Revising Essays: A Word of Advice

Dale Larson 
Grays Harbor College
        College essays are partial products in the process of education. They are attempts at expression and tests of thought. Their purpose is developing clarity of expression and cogency of thought. Each one represents a trial run of your growing command of verbal skill. Obviously, the immediate perfection of your skill isn't expected or anticipated, but it should be desired. I hope to encourage it through revision.

        Etymologically, revision is a fancy Latin term for reseeing — or reviewing — a written work. But in writing the form it takes is special. Beyond the common view that revision fixes only bad grammatical and mechanical errors, revision more commonly views grammar, rhetoric, and logic again to enable good reading. Simply, revision is a writer's way of achieving readability, signaling one's concern to keep a reader's needs in mind. Of course, that isn't easy since at their desks all authors doze. Inattention, prejudice, negligence, and the old sleep of reason sometimes take writers into dream worlds where readers drift far from consciousness.

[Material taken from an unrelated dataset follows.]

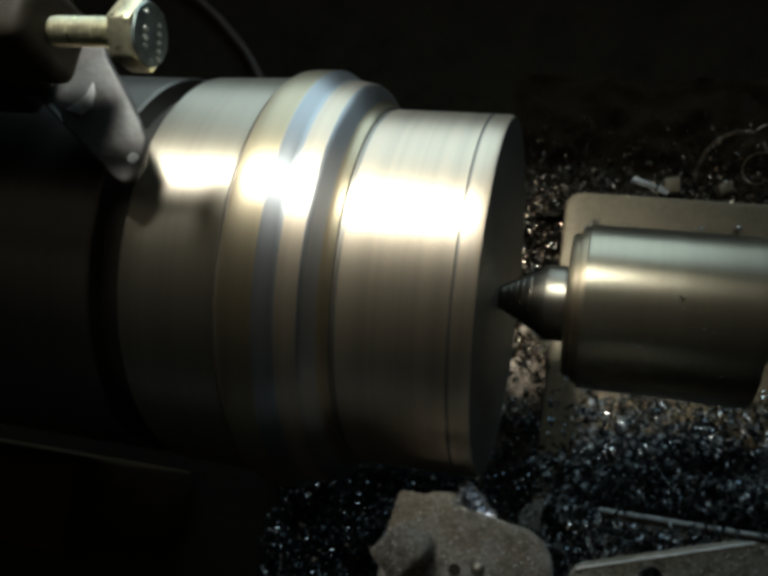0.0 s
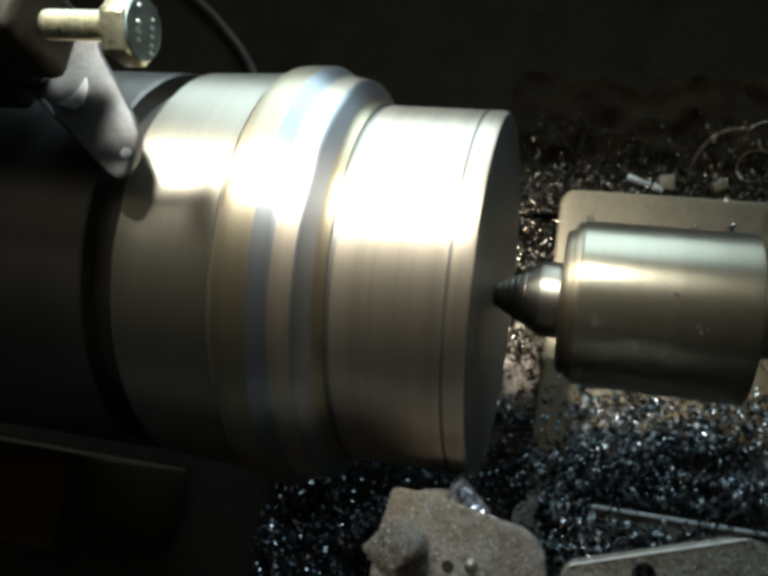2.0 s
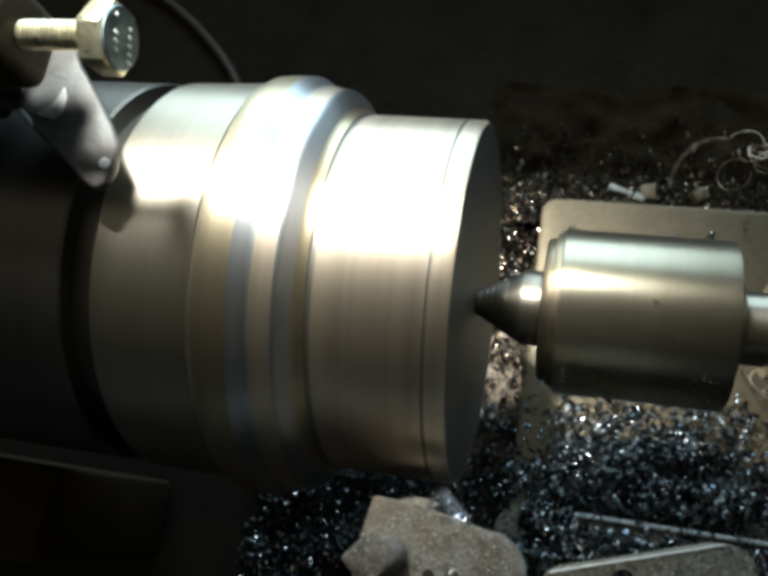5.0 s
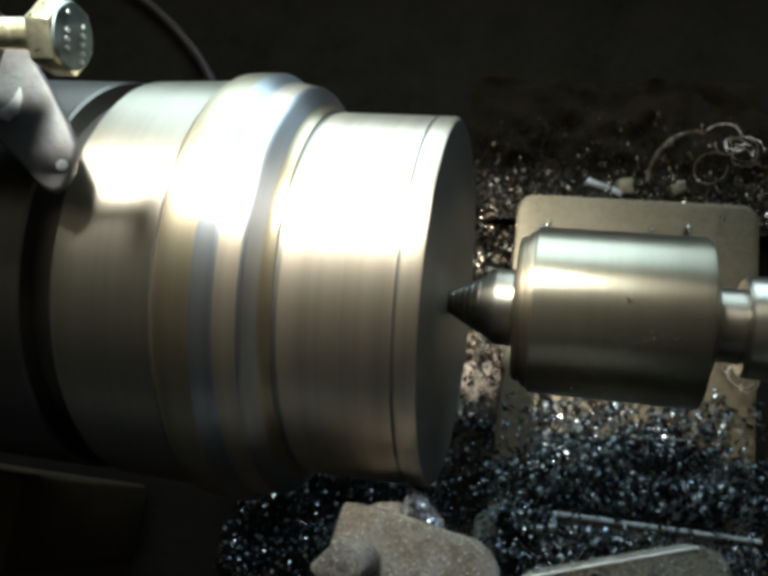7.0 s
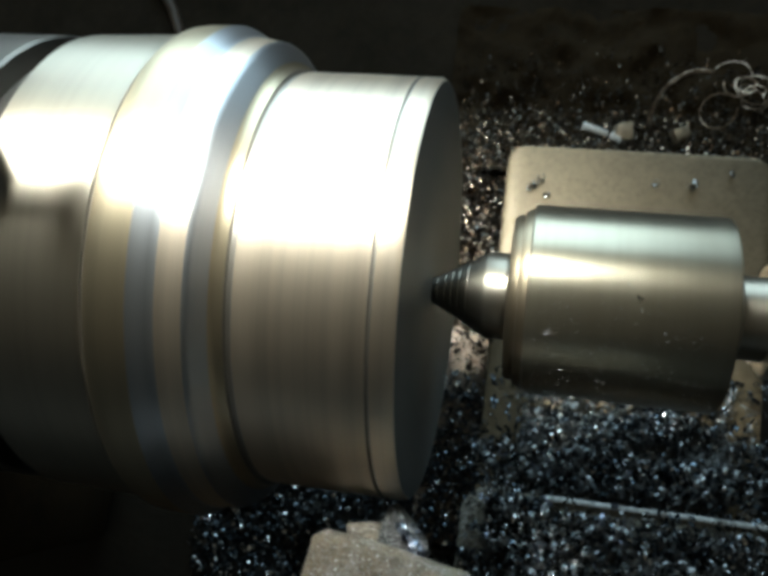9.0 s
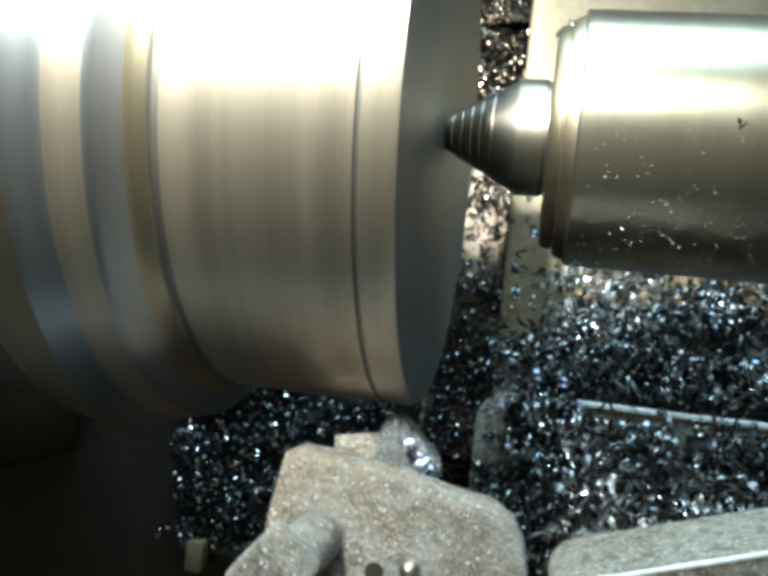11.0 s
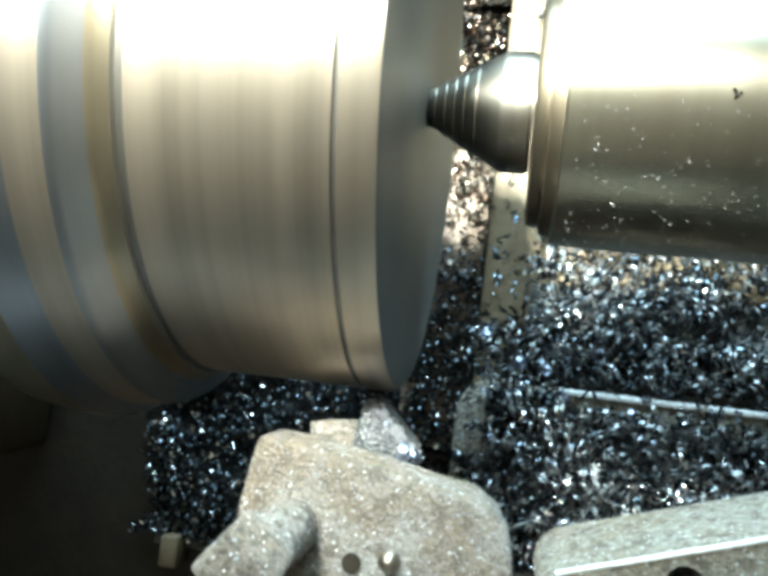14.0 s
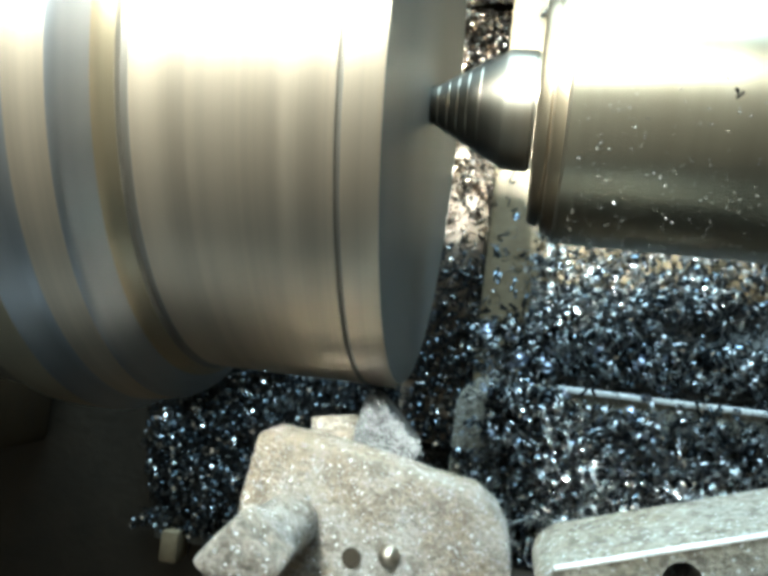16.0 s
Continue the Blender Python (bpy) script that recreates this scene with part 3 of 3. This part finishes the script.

Such authors commune with their own thoughts, but they don't communicate.

        My job is to represent those readers. In a way it is a professional editor's job. But for a teacher it is twice complicated by student numbers — always too many — and also by student inexperience. Unlike professional authors, you write neither for love nor money — unless grades be counted — nor for intrinsic motives. College assignments aim at the learning process, not published products. So the artificiality of motive and aim, combined with your inexperience, work often to give you a double dose of reader unconsciousness. Sleeping sickness I call it.

        Of course, I get it too. I stay up writing comments meant to suggest how you can remember readers. Naturally, they are nothing more than the idea you have of your real or implied readers in the act of reading your writing. But frequently you have only the absence of an idea, or more likely an unconscious one, one needing acknowledgment or (occasionally) abandonment. But again, you may have an over-conscious idea, one producing silence or garrulity as a result. Either way, my task is to give you an "idea" of at least one reader's reading, helping you resee by revising your essays. Good reading is my aim.

        Generally it is a product of two influences: my suggestions and your second thoughts. Keep both in mind in revising your essays.